A candidate for the Republican nomination for President of the United States has said he backs current US policy on gays in the military.
Senator John McCain thinks that troops will be put in danger if openly gay people are allowed to serve.
McCain, 70, is almost certain to be the oldest Presidential hopeful in next year’s contest. He was seen as the acceptable face of Republicanism.
He was a keynote speaker at the Conservative party conference in Bournemouth last year, and is seen as politically close to the ‘new’ conservatism espoused by David Cameron.
In a letter to the Servicemembers Legal Defence Network (SLDN), Senator McCain says the current law, passed in 1993, “unambiguously maintains that open homosexuality within the military services presents an intolerable risk to morale, cohesion and discipline.”
McCain, a war hero who was held as a prisoner of war by the VietCong for six years, was thought to be broadly supportive of gay rights.
President Bill Clinton had promised to open the military to openly gay and lesbian people during his successful 1992 campaign for President, but caved into pressure from the Army – the compromise was the current policy.
It remains illegal to be a member of the US Armed Forces and be openly gay, lesbian or bisexual.
Since 1993, over 11,000 members of the Marines, Navy, Army, Coast Guard and Air Force have been discharged.
“Senator McCain’s comments are out of step with the overwhelming majority of the American people, and out of touch with the best interests of our armed forces,” said Sharra E. Greer, SLDN’s director of law and policy.

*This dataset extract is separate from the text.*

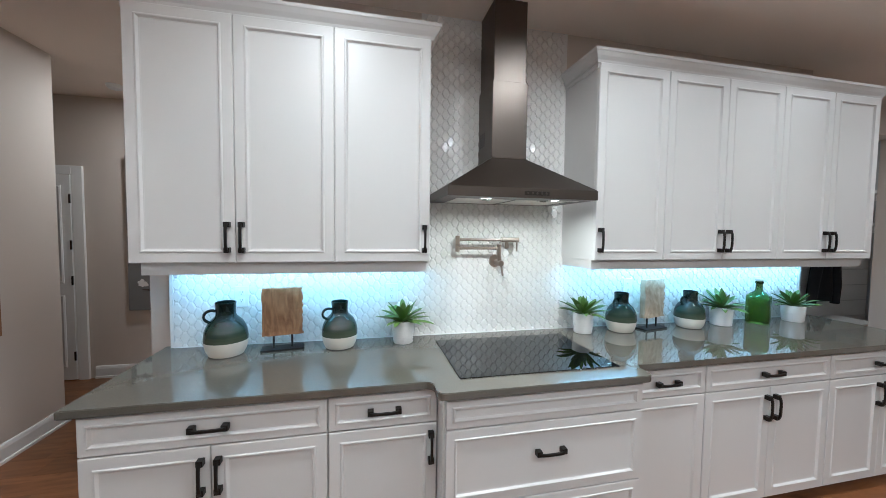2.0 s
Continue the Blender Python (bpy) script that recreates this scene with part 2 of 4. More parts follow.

“‘Don’t Ask, Don’t Tell’ prevents our military from recruiting and retaining the best and brightest Americans, and undermines our country’s ability to assemble the strongest fighting force possible.
“Senator McCain’s defence of this counter-productive law is disrespectful to the more than 65,000 lesbian and gay service members on duty today.”
In his letter, Senator McCain said:
“I believe polarisation of personnel and breakdown of unit effectiveness is too high a price to pay for well-intentioned but misguided efforts to elevate the interests of a minority of homosexual service members above those of their units.
“Most importantly, the national security of the United States, not to mention the lives of our men and women in uniform, are put at grave risk by policies detrimental to the good order and discipline which so distinguish America’s Armed Services.”
A growing number of prominent Republicans now support repeal of the ban.
Writing in The Washington Post in March, former Republican Senator Alan Simpson of Wyoming said: “I believe it is critical that we review, and overturn, the ban on gay service members in the military.
“I voted for ‘Don’t Ask, Don’t Tell.’ But much has changed since 1993. We need every able-bodied, smart patriot to help us win this war.”
In the U.S. House of Representatives, a bi-partisan coalition of 123 lawmakers now support legislation to repeal the law.
Republican Congressman Wayne Gilchrest of Maryland, who is also a Vietnam War veteran, is an original co-sponsor of legislation to repeal the law.
His Republican colleague from Connecticut, Congressman Christopher Shays, has noted that, “It seems to me, competence, ability, dedication and commitment to country should dictate one’s eligibility for military service, not sexual preference.”
And Republican Congresswoman Ileana Ros-Lehtinen recently told The Miami Herald:
“We investigate people, bring them up on charges, basically wreck their lives. People who’ve signed up to serve our country. We should be thanking them.”
The main Democrat contenders for the Presidency all support a repeal of “Don’t Ask, Don’t Tell.”